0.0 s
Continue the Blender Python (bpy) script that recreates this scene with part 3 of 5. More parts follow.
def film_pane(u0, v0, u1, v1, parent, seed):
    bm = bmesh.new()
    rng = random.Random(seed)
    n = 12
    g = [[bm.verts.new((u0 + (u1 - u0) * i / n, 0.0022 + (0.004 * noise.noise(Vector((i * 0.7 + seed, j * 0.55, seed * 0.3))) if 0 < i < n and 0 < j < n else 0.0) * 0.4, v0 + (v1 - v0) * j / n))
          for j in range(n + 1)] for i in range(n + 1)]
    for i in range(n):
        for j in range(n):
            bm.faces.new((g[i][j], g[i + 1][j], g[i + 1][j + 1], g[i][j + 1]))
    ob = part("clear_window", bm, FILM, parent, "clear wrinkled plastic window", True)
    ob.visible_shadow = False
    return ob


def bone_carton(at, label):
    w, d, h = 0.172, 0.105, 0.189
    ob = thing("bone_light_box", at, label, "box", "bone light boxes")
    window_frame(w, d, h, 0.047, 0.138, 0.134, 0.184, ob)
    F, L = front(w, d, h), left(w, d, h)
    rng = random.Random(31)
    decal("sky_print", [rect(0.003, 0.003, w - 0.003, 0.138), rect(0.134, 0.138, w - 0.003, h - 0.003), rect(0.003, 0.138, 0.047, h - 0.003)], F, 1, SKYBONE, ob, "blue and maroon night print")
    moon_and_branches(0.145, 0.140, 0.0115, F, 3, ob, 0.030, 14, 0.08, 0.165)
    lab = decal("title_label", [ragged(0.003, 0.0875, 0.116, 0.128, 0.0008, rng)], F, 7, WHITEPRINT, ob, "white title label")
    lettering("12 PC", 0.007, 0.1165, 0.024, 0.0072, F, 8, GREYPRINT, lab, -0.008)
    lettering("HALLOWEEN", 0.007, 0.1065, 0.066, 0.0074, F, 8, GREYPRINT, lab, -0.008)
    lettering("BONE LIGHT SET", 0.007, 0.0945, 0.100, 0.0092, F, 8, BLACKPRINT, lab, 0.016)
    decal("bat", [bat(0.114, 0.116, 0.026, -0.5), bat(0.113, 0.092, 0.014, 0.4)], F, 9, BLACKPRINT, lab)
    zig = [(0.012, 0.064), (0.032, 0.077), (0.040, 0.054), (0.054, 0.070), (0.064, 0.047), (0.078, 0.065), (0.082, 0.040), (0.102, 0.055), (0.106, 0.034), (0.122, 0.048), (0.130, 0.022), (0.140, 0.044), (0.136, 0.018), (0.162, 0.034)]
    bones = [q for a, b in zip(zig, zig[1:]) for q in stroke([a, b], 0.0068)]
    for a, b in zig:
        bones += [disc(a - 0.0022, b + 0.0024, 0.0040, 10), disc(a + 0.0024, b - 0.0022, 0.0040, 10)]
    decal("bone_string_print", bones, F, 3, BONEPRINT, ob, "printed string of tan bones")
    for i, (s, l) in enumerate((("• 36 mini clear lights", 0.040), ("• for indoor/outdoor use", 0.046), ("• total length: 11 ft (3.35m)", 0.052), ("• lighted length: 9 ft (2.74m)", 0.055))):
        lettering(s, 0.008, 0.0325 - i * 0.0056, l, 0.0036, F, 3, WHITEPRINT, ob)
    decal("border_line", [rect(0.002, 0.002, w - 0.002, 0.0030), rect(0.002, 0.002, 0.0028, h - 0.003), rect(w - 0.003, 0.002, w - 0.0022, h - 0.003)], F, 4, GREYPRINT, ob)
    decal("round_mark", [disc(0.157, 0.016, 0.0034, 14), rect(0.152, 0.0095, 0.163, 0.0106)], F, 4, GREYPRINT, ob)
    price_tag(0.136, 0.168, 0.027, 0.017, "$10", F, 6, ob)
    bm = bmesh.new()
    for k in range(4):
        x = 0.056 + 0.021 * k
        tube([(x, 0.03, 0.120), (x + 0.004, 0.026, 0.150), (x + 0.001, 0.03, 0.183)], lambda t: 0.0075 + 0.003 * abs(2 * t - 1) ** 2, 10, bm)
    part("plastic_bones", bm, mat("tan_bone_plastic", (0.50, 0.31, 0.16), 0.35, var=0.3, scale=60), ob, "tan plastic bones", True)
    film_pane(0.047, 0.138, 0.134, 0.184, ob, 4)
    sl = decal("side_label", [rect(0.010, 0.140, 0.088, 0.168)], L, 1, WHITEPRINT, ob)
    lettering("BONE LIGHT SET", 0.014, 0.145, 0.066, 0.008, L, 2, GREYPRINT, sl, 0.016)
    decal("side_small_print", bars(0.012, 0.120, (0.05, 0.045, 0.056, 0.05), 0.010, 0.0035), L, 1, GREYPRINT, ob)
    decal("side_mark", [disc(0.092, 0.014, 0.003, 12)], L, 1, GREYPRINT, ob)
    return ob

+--

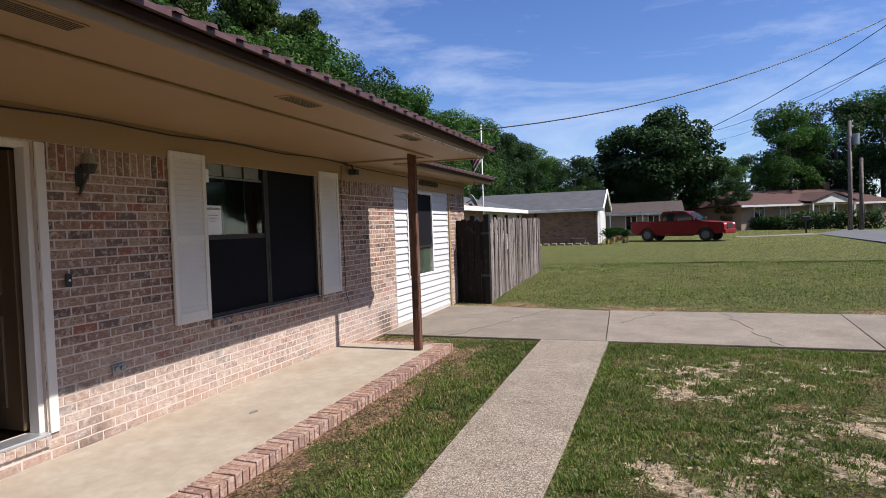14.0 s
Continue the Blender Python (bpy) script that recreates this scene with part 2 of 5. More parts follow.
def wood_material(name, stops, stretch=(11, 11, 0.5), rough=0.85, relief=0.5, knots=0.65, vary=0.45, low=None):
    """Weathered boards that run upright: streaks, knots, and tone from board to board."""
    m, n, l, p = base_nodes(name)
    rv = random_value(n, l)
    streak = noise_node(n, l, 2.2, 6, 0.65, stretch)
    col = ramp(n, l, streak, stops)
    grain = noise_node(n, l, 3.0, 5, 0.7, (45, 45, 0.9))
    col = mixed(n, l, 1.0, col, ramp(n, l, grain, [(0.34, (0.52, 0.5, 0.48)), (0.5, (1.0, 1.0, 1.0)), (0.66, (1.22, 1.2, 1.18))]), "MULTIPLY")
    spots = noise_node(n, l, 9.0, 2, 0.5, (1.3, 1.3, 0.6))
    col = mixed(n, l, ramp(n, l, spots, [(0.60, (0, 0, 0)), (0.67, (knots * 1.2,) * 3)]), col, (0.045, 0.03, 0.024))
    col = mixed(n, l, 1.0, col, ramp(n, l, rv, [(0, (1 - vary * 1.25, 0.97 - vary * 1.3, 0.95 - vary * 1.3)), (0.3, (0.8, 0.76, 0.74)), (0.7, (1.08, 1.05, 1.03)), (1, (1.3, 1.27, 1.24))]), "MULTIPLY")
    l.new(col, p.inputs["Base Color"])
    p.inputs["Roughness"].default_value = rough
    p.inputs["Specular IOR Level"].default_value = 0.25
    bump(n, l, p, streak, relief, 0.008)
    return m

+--

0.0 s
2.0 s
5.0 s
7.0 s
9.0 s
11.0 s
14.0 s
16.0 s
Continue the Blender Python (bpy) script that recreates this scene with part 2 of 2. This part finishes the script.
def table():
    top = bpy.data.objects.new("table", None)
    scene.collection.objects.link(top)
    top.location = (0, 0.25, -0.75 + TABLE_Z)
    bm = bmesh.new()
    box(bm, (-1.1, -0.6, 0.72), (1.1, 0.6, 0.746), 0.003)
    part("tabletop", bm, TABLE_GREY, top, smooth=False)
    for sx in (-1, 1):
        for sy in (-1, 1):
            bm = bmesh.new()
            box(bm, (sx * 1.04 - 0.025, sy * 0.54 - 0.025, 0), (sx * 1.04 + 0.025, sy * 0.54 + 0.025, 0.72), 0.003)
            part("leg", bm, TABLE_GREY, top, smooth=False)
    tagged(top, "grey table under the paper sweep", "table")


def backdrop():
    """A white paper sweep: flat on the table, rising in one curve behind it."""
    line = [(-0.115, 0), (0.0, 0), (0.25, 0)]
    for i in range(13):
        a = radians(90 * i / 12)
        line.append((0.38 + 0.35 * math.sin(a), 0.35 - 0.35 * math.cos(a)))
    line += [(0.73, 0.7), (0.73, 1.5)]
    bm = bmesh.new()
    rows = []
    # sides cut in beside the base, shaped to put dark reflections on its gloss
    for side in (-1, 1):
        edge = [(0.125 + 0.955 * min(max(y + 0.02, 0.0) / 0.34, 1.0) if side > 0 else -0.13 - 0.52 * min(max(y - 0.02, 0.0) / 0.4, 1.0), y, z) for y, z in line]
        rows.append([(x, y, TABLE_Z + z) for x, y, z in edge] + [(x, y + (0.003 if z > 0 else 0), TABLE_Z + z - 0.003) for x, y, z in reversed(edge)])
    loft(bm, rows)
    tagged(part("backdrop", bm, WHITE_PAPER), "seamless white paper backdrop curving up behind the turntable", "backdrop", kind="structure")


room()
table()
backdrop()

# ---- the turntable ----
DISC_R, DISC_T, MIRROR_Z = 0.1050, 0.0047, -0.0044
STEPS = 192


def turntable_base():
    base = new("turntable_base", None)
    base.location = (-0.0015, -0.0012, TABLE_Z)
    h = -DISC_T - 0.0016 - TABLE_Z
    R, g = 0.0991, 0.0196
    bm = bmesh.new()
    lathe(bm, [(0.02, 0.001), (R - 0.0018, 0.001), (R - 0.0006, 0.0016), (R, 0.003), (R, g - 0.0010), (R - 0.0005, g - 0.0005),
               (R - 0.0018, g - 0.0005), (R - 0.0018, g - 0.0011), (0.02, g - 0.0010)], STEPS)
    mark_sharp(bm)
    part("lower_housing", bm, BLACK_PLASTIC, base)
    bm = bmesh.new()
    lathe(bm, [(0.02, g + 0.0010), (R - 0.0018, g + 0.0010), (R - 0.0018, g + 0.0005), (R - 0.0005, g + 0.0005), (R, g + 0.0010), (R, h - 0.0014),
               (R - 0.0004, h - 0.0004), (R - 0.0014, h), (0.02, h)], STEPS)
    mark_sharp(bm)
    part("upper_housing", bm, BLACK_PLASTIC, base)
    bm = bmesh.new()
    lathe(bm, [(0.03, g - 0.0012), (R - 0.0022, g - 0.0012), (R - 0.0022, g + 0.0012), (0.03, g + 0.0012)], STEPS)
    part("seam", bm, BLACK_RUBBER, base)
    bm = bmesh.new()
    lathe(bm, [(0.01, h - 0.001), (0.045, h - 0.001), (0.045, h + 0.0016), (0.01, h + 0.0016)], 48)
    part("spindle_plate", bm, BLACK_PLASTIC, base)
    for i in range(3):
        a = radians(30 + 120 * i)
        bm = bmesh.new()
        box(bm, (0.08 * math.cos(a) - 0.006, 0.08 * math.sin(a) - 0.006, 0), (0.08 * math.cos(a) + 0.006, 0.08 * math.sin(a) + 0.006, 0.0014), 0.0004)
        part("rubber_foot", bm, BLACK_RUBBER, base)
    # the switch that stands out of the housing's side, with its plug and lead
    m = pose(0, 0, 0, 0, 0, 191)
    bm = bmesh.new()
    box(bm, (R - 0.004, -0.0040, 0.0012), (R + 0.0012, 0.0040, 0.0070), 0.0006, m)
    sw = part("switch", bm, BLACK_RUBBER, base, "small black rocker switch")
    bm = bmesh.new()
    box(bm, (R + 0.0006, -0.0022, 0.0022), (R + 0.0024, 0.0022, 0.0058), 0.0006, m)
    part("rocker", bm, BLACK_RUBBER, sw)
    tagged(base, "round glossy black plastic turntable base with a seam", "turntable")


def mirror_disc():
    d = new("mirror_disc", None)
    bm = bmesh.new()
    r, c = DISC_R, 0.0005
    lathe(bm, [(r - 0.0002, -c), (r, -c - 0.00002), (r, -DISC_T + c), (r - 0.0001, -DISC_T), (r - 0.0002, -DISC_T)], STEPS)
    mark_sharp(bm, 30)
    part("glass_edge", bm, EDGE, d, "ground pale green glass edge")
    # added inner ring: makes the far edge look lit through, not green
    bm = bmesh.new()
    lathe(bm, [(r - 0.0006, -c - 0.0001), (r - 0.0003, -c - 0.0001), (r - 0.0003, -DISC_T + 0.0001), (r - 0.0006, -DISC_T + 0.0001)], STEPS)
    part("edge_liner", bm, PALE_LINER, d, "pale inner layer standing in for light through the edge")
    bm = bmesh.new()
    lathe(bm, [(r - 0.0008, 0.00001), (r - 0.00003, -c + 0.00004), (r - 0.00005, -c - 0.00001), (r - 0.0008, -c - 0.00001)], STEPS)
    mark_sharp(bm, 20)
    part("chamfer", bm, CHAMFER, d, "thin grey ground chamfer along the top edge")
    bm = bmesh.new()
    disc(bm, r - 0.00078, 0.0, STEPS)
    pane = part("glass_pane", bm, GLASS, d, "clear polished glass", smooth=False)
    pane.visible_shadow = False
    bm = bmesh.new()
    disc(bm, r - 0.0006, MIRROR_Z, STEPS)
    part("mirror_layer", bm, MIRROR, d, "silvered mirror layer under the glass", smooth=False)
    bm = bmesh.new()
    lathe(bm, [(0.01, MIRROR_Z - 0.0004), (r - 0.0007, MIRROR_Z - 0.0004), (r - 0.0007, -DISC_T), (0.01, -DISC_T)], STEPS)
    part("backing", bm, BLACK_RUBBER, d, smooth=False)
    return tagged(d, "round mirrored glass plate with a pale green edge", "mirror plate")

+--

**Short problem**
Show the lines of the material that contain the word "Continue".

**Problem solution**
Continue the Blender Python (bpy) script that recreates this scene with part 3 of 5. More parts follow.
Continue the Blender Python (bpy) script that recreates this scene with part 2 of 5. More parts follow.
Continue the Blender Python (bpy) script that recreates this scene with part 2 of 2. This part finishes the script.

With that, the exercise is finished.